- Instructions to follow: Skip the pictures. Transcribe the rest of the data below without changing a word.

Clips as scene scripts
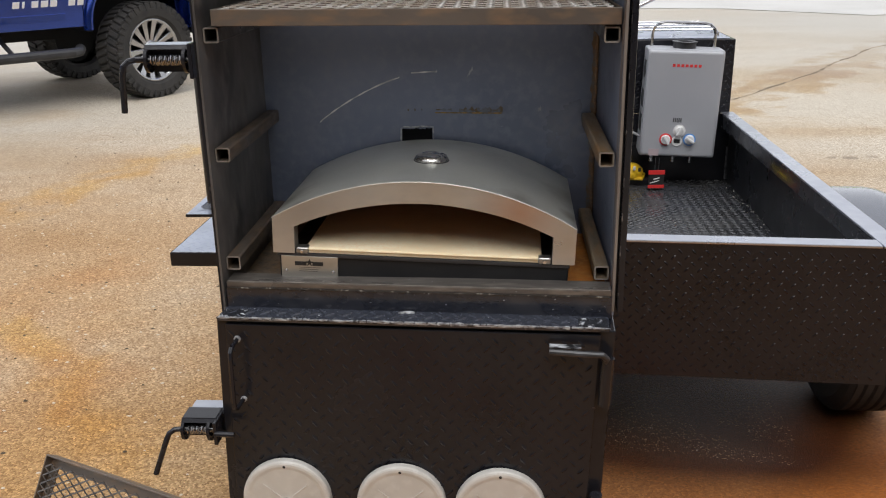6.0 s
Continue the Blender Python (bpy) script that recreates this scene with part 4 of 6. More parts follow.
def spring_latch(x1, y, z, parent, rod, s=1.0, top=None):
    """A spring bolt: a folded cover, end plates, the coiled spring over the bolt and a bent handle."""
    t = new("spring_latch")
    t.parent = parent
    tagged(t, "black spring latch with a bent rod handle")
    L = 0.090 * s
    x0 = x1 - L
    part("mount_plate", box(x1 - 0.004, x1 + 0.004, y - 0.03 * s, y + 0.055 * s, z - 0.032 * s, z + 0.032 * s, 0.002), BLACK, t)
    cov = prism([(-0.013, 0.020), (-0.008, 0.027), (0.038, 0.027), (0.038, 0.0225), (-0.006, 0.0225), (-0.009, 0.018)], L, Matrix.Translation((x1, y, z)) @ Matrix.Rotation(radians(90), 4, "Z"))
    part("cover", cov, BLACK, t, "folded black cover plate")
    # without top, the pale colour stands for sky light on the cover
    part("cover_wear", box(x0 + 0.001, x1 - 0.001, y - 0.007, y + 0.037, z + 0.0272, z + 0.0284, 0.0004), top or PAINTED_SHEEN, t, "cover top" if top else "cover top, pale sky sheen put into its colour")
    part("end_plate", cyl((x0, y, z), (x0 + 0.006, y, z), 0.024, n=24), BLACK, t)
    part("end_plate", cyl((x1 - 0.018, y, z), (x1 - 0.012, y, z), 0.025, n=24), BLACK, t)
    part("back_plate", box(x0 + 0.004, x1 - 0.004, y + 0.012, y + 0.018, z - 0.024, z + 0.022), BLACK, t)
    coil = [(x0 + 0.008 + i * 0.00042, y - 0.004 + 0.0095 * math.cos(i * 0.75), z + 0.0095 * math.sin(i * 0.75)) for i in range(int((L - 0.028) / 0.00042))]
    part("spring", sweep(coil, 0.0013, 5), RIM, t, "bright coiled spring")
    part("bolt", cyl((x0, y - 0.004, z), (x1 - 0.004, y - 0.004, z), 0.0066, n=14), CHROME, t, "bright steel bolt")
    part("rod_handle", sweep([(x0 + 0.01, y, z)] + rod, 0.0058, 10), BLACK, t)
    return t


spring_latch(-0.036, 0.925, 1.159, cabinet, [(-0.146, 0.915, 1.160), (-0.156, 0.905, 1.158), (-0.163, 0.899, 1.150), (-0.166, 0.897, 1.135), (-0.171, 0.897, 1.065)])
spring_latch(-0.052, 0.872, 0.412, cabinet, [(-0.143, 0.866, 0.411), (-0.153, 0.860, 0.405), (-0.159, 0.856, 0.392), (-0.184, 0.840, 0.320)], 0.80, BLACK)
part("latch_bracket", box(-0.122, -0.042, 0.90, 0.95, 0.430, 0.435, 0.001), RAIL, cabinet)
part("latch_bolt_tip", cyl((-0.05, 0.845, 0.415), (-0.010, 0.843, 0.415), 0.006, n=12), BLACK, cabinet)


# ---- the pizza oven ----
OV = Matrix.Translation((0.370, 0.955, 0.677)) @ Matrix.Rotation(radians(-1.0), 4, "Z") @ Matrix.Rotation(radians(1.95), 4, "Y") @ Matrix.Translation((0, 0, 0.0105))
oven = thing("pizza_oven", "stainless steel pizza oven with a low arched hood", "oven", OV)
OW, OD = 0.303, 0.385            # half width, depth
Z_BASE, Z_CORNER, Z_TOP = 0.072, 0.145, 0.229


def arch(z, top, half, n=28, x0=None):
    """Points of a shallow arc from -half to half, z at the ends and top in the middle."""
    h = top - z
    R = (half * half + h * h) / (2 * h)
    a = math.asin(half / R)
    return [(R * math.sin(-a + 2 * a * i / n), top - R + R * math.cos(-a + 2 * a * i / n)) for i in range(n + 1)]


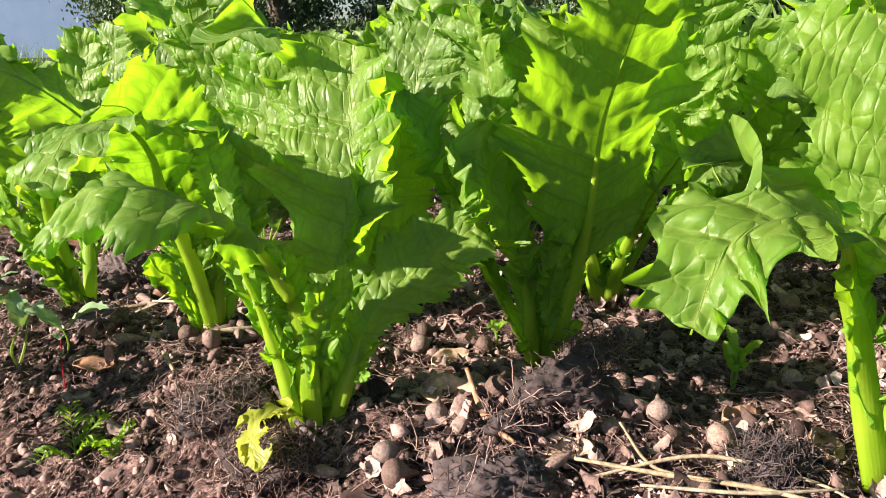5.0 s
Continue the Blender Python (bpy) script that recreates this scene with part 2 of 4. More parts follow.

- Reply:
6.0 s
Continue the Blender Python (bpy) script that recreates this scene with part 4 of 6. More parts follow.
def spring_latch(x1, y, z, parent, rod, s=1.0, top=None):
    """A spring bolt: a folded cover, end plates, the coiled spring over the bolt and a bent handle."""
    t = new("spring_latch")
    t.parent = parent
    tagged(t, "black spring latch with a bent rod handle")
    L = 0.090 * s
    x0 = x1 - L
    part("mount_plate", box(x1 - 0.004, x1 + 0.004, y - 0.03 * s, y + 0.055 * s, z - 0.032 * s, z + 0.032 * s, 0.002), BLACK, t)
    cov = prism([(-0.013, 0.020), (-0.008, 0.027), (0.038, 0.027), (0.038, 0.0225), (-0.006, 0.0225), (-0.009, 0.018)], L, Matrix.Translation((x1, y, z)) @ Matrix.Rotation(radians(90), 4, "Z"))
    part("cover", cov, BLACK, t, "folded black cover plate")
    # without top, the pale colour stands for sky light on the cover
    part("cover_wear", box(x0 + 0.001, x1 - 0.001, y - 0.007, y + 0.037, z + 0.0272, z + 0.0284, 0.0004), top or PAINTED_SHEEN, t, "cover top" if top else "cover top, pale sky sheen put into its colour")
    part("end_plate", cyl((x0, y, z), (x0 + 0.006, y, z), 0.024, n=24), BLACK, t)
    part("end_plate", cyl((x1 - 0.018, y, z), (x1 - 0.012, y, z), 0.025, n=24), BLACK, t)
    part("back_plate", box(x0 + 0.004, x1 - 0.004, y + 0.012, y + 0.018, z - 0.024, z + 0.022), BLACK, t)
    coil = [(x0 + 0.008 + i * 0.00042, y - 0.004 + 0.0095 * math.cos(i * 0.75), z + 0.0095 * math.sin(i * 0.75)) for i in range(int((L - 0.028) / 0.00042))]
    part("spring", sweep(coil, 0.0013, 5), RIM, t, "bright coiled spring")
    part("bolt", cyl((x0, y - 0.004, z), (x1 - 0.004, y - 0.004, z), 0.0066, n=14), CHROME, t, "bright steel bolt")
    part("rod_handle", sweep([(x0 + 0.01, y, z)] + rod, 0.0058, 10), BLACK, t)
    return t


spring_latch(-0.036, 0.925, 1.159, cabinet, [(-0.146, 0.915, 1.160), (-0.156, 0.905, 1.158), (-0.163, 0.899, 1.150), (-0.166, 0.897, 1.135), (-0.171, 0.897, 1.065)])
spring_latch(-0.052, 0.872, 0.412, cabinet, [(-0.143, 0.866, 0.411), (-0.153, 0.860, 0.405), (-0.159, 0.856, 0.392), (-0.184, 0.840, 0.320)], 0.80, BLACK)
part("latch_bracket", box(-0.122, -0.042, 0.90, 0.95, 0.430, 0.435, 0.001), RAIL, cabinet)
part("latch_bolt_tip", cyl((-0.05, 0.845, 0.415), (-0.010, 0.843, 0.415), 0.006, n=12), BLACK, cabinet)


# ---- the pizza oven ----
OV = Matrix.Translation((0.370, 0.955, 0.677)) @ Matrix.Rotation(radians(-1.0), 4, "Z") @ Matrix.Rotation(radians(1.95), 4, "Y") @ Matrix.Translation((0, 0, 0.0105))
oven = thing("pizza_oven", "stainless steel pizza oven with a low arched hood", "oven", OV)
OW, OD = 0.303, 0.385            # half width, depth
Z_BASE, Z_CORNER, Z_TOP = 0.072, 0.145, 0.229


def arch(z, top, half, n=28, x0=None):
    """Points of a shallow arc from -half to half, z at the ends and top in the middle."""
    h = top - z
    R = (half * half + h * h) / (2 * h)
    a = math.asin(half / R)
    return [(R * math.sin(-a + 2 * a * i / n), top - R + R * math.cos(-a + 2 * a * i / n)) for i in range(n + 1)]


5.0 s
Continue the Blender Python (bpy) script that recreates this scene with part 2 of 4. More parts follow.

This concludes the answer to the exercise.